De vuelta en la cabina, el cablebús se adentra en territorio más escarpado. Las viviendas escalan los cerros de la Sierra de Santa Catarina, un área ecológica protegida, y se atreven incluso con las laderas del extinto volcán Tetlalmanche, de 2.820 metros. No es de extrañar que todavía un 13% de las construcciones de la alcaldía carezca de agua entubada, frente a un promedio del 9% en la ciudad.
Julia Segovia, curandera tradicional de 77 años, y Adolfo Roldán, un discípulo, se dirigen a un temazcal, un baño de vapor prehispánico. Contemplan las extensiones de cemento y la conversación se torna filosófica. “El daño del hombre, que no ha sabido amar a la madre tierra”, reflexiona Segovia, vestida con bordados tradicionales. “Qué maravilla de tecnología, pero también permite ver las fallas. No veo áreas verdes, las construcciones son malas…”, concuerda Roldán. “Que sigamos creciendo y creciendo sin parar tiene sus consecuencias”. Ambos se bajan frente a un terreno con nopales y agave.

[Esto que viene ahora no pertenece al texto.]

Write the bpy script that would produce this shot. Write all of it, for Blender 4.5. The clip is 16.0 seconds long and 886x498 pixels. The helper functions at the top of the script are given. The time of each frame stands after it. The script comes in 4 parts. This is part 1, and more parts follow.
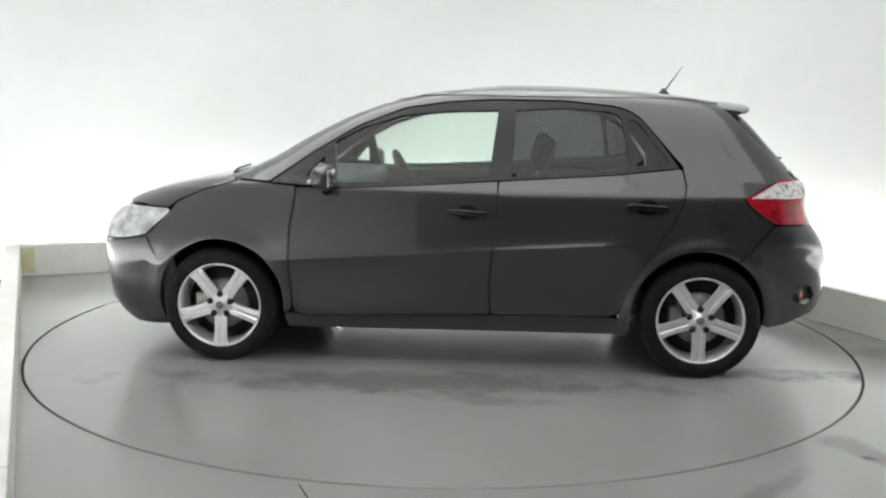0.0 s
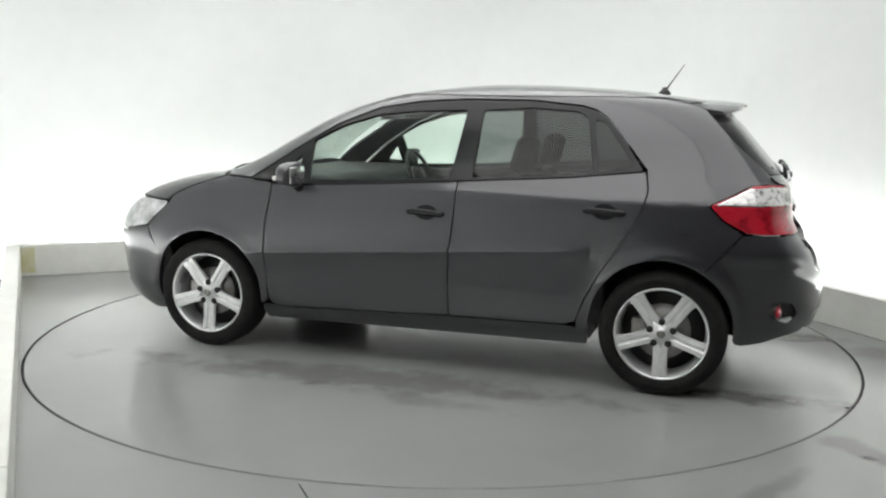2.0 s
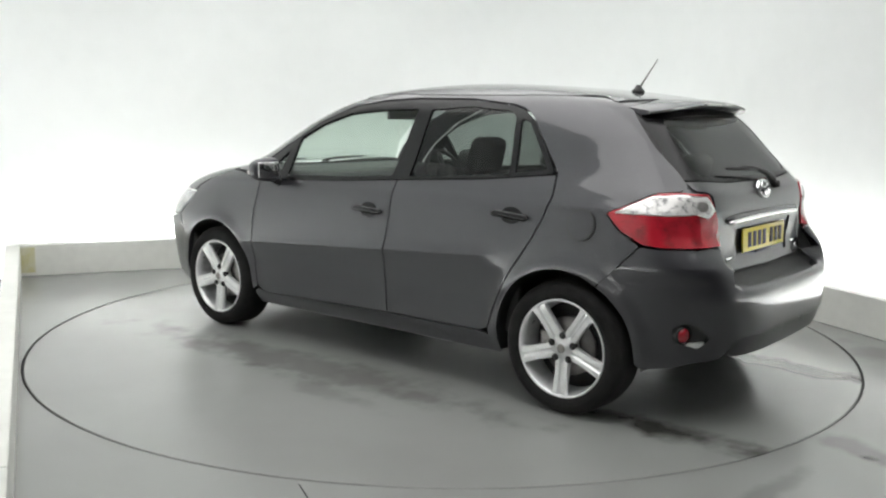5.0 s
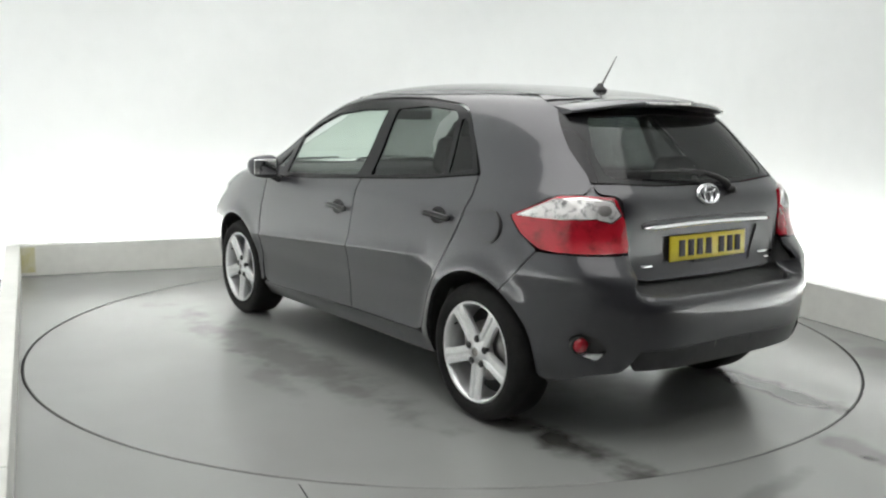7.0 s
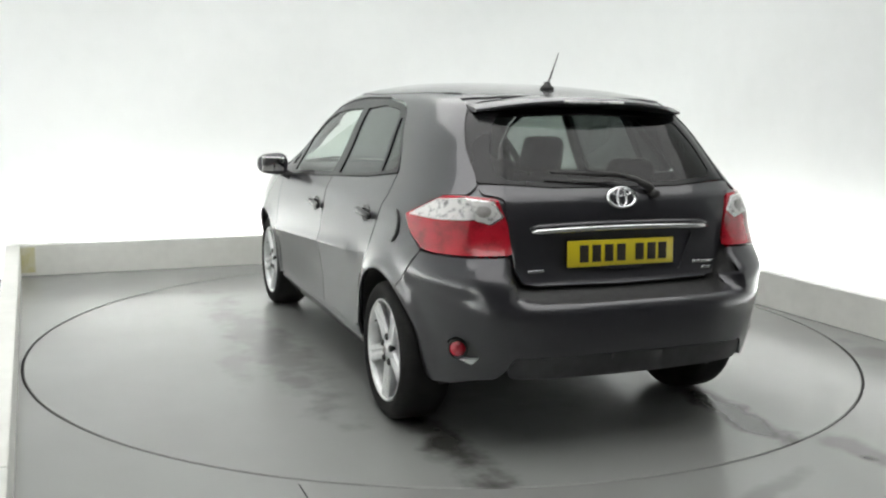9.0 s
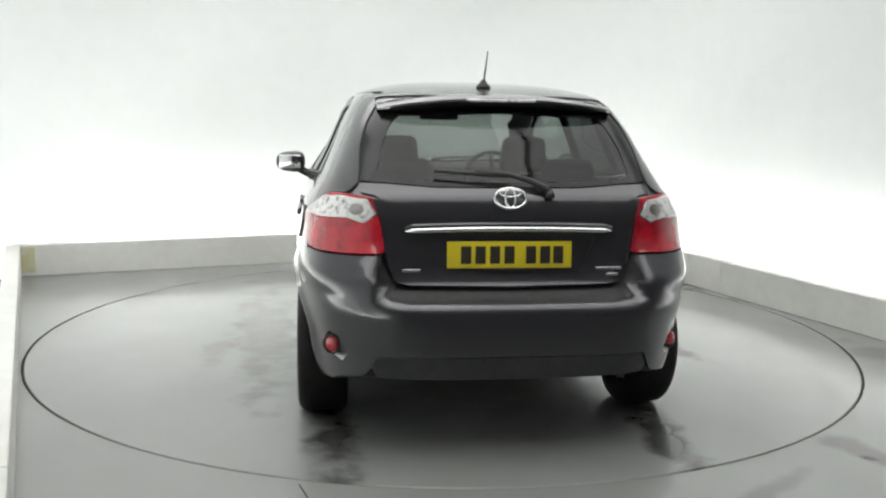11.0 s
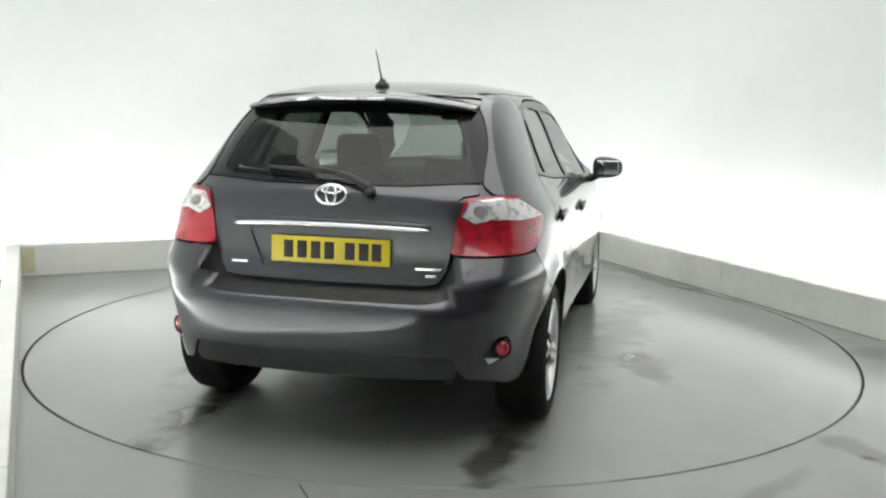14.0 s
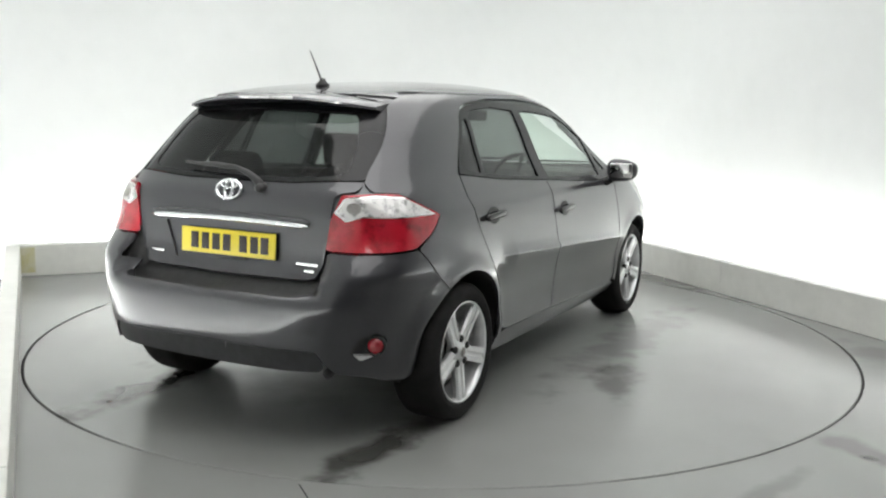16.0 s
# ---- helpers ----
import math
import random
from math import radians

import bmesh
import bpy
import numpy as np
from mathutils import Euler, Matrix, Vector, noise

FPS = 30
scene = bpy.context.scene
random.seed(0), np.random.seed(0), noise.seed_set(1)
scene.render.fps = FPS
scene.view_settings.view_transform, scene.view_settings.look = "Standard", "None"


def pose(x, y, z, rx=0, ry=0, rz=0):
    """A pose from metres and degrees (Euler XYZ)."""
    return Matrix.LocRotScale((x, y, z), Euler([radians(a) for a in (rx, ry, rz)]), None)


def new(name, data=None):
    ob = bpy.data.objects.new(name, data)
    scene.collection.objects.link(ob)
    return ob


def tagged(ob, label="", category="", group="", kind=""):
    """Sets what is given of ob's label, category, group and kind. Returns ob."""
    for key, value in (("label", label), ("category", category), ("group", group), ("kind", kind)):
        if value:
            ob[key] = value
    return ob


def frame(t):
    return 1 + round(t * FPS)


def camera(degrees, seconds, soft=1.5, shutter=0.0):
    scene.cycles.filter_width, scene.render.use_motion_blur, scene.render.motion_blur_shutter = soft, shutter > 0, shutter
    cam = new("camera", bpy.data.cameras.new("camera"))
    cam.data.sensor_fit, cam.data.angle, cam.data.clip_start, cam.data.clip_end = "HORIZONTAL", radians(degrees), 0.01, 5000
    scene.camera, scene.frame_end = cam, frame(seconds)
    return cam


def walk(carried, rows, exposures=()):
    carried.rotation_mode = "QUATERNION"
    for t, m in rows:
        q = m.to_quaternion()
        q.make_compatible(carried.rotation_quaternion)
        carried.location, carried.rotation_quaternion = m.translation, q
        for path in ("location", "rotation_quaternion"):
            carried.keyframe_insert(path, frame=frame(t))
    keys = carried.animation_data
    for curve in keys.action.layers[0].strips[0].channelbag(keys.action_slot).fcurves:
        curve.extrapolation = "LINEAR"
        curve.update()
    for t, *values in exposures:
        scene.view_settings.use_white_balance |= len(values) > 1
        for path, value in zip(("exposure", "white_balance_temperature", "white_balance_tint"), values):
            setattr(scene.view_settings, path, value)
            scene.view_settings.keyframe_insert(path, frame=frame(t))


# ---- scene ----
import mathutils.geometry

# ---------------------------------------------------------------- camera
cam = camera(51.3277, 16.0, soft=2.2)
EYE = pose(0, -5.7318, 1.4229) @ pose(0, 0, 0, 0, 0, 0.0881) @ pose(0, 0, 0, 90 - 8.8706) @ pose(0, 0, 0, 0, 0, 0.9141)
walk(cam, [(0.0, EYE), (16.0, EYE)], [(0.0, 0.0), (16.0, 0.0)])

# turntable: heading of the car in degrees at 0 s, and degrees a second
HEAD0, SPIN = 175.5324, -7.0687
TABLE_R = 2.441
# the table's centre in the car's own plan (rear axle at x = 0)
CX, CY = 1.4303, -0.005
RIDE = 0.015     # how far the body sits above its drawn heights, on its springs

# ---------------------------------------------------------------- world and lights
world = bpy.data.worlds.new("world")
world.use_nodes = True
world.node_tree.nodes["Background"].inputs["Color"].default_value = (0.80, 0.86, 0.84, 1)
world.node_tree.nodes["Background"].inputs["Strength"].default_value = 0.3
scene.world = world
ROOM = 23.2      # turn of the room against the camera, degrees
ROOM_M = pose(0, 0, 0, 0, 0, ROOM)


def area(name, m, sx, sy, watts, colour=(1, 0.985, 0.972)):
    data = bpy.data.lights.new(name, "AREA")
    data.shape, data.size, data.size_y, data.energy, data.color = "RECTANGLE", sx, sy, watts, colour
    ob = new(name, data)
    ob.matrix_world = m
    return ob


# wide soft boxes under the booth's ceiling
for sx, watts in ((-1, 76), (1, 54)):
    soft = area("ceiling_softbox", ROOM_M @ pose(sx * 1.21, -0.5, 3.6), 2.38, 5.8, watts)
    soft.data.spread = radians(150)
soft = area("front_softbox", ROOM_M @ pose(-0.3, -3.9, 3.5, 28, 0, 0), 3.6, 0.9, 10)
soft.data.spread = radians(140)


# ---------------------------------------------------------------- materials
def material(name, colour, rough=0.5, metal=0.0, spec=0.5, coat=0.0):
    m = bpy.data.materials.new(name)
    m.use_nodes = True
    b = m.node_tree.nodes["Principled BSDF"]
    b.inputs["Base Color"].default_value = (*colour, 1)
    b.inputs["Roughness"].default_value = rough
    b.inputs["Metallic"].default_value = metal
    b.inputs["Specular IOR Level"].default_value = spec
    b.inputs["Coat Weight"].default_value = coat
    b.inputs["Coat Roughness"].default_value = 0.04
    return m


def grain(m, a, b, scale, detail=6.0, rough=None, bump=0.0, coords="Object", low=0.35, high=0.65, fine=4.0, mixed=0.3):
    """Two-scale colour variation between a and b, optional roughness span and bump."""
    nt = m.node_tree
    bs = nt.nodes["Principled BSDF"]
    tc = nt.nodes.new("ShaderNodeTexCoord")
    n1, n2 = nt.nodes.new("ShaderNodeTexNoise"), nt.nodes.new("ShaderNodeTexNoise")
    n1.inputs["Scale"].default_value, n1.inputs["Detail"].default_value = scale, detail
    n2.inputs["Scale"].default_value, n2.inputs["Detail"].default_value = scale * 9, fine
    mix = nt.nodes.new("ShaderNodeMath")
    mix.operation = "MULTIPLY_ADD"
    mix.inputs[1].default_value = mixed
    ramp = nt.nodes.new("ShaderNodeValToRGB")
    ramp.color_ramp.elements[0].position, ramp.color_ramp.elements[1].position = low + 0.12, high + 0.12
    ramp.color_ramp.elements[0].color, ramp.color_ramp.elements[1].color = (*a, 1), (*b, 1)
    for n in (n1, n2):
        nt.links.new(tc.outputs[coords], n.inputs["Vector"])
    nt.links.new(n2.outputs["Fac"], mix.inputs[0])
    nt.links.new(n1.outputs["Fac"], mix.inputs[2])
    nt.links.new(mix.outputs[0], ramp.inputs["Fac"])
    nt.links.new(ramp.outputs["Color"], bs.inputs["Base Color"])
    if rough:
        mr = nt.nodes.new("ShaderNodeMapRange")
        mr.inputs["From Min"].default_value, mr.inputs["From Max"].default_value = 0.4, 0.85
        mr.inputs["To Min"].default_value, mr.inputs["To Max"].default_value = rough
        nt.links.new(mix.outputs[0], mr.inputs["Value"])
        nt.links.new(mr.outputs["Result"], bs.inputs["Roughness"])
    if bump:
        bp = nt.nodes.new("ShaderNodeBump")
        bp.inputs["Strength"].default_value, bp.inputs["Distance"].default_value = bump, 0.004
        nt.links.new(n2.outputs["Fac"], bp.inputs["Height"])
        nt.links.new(bp.outputs["Normal"], bs.inputs["Normal"])
    return m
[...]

Las cabinas se llenan de curiosos y de trabajadores con los zapatos recién abrillantados. “A ver si me conviene”, dice indeciso Daniel Méndez, mesero en Interlomas, un barrio rico a tres horas de su casa. Quizás consiga ahorrar media hora. Ajenas a estos cálculos, Patricia López, de 47 años, y su sobrina Camila no pierden detalle de la Iztapalapa de las azoteas, de pronto a la vista de todo el mundo: “¡Cuántos colores!, si tuviéramos una casa así también la pintaría, ¿y el cable ese qué es?, ¡mira, un puerquito rosa en la azotea!, ¿me compras uno porfa?”. “Lleva toda la semana queriendo subir de turista”, explica Patricia.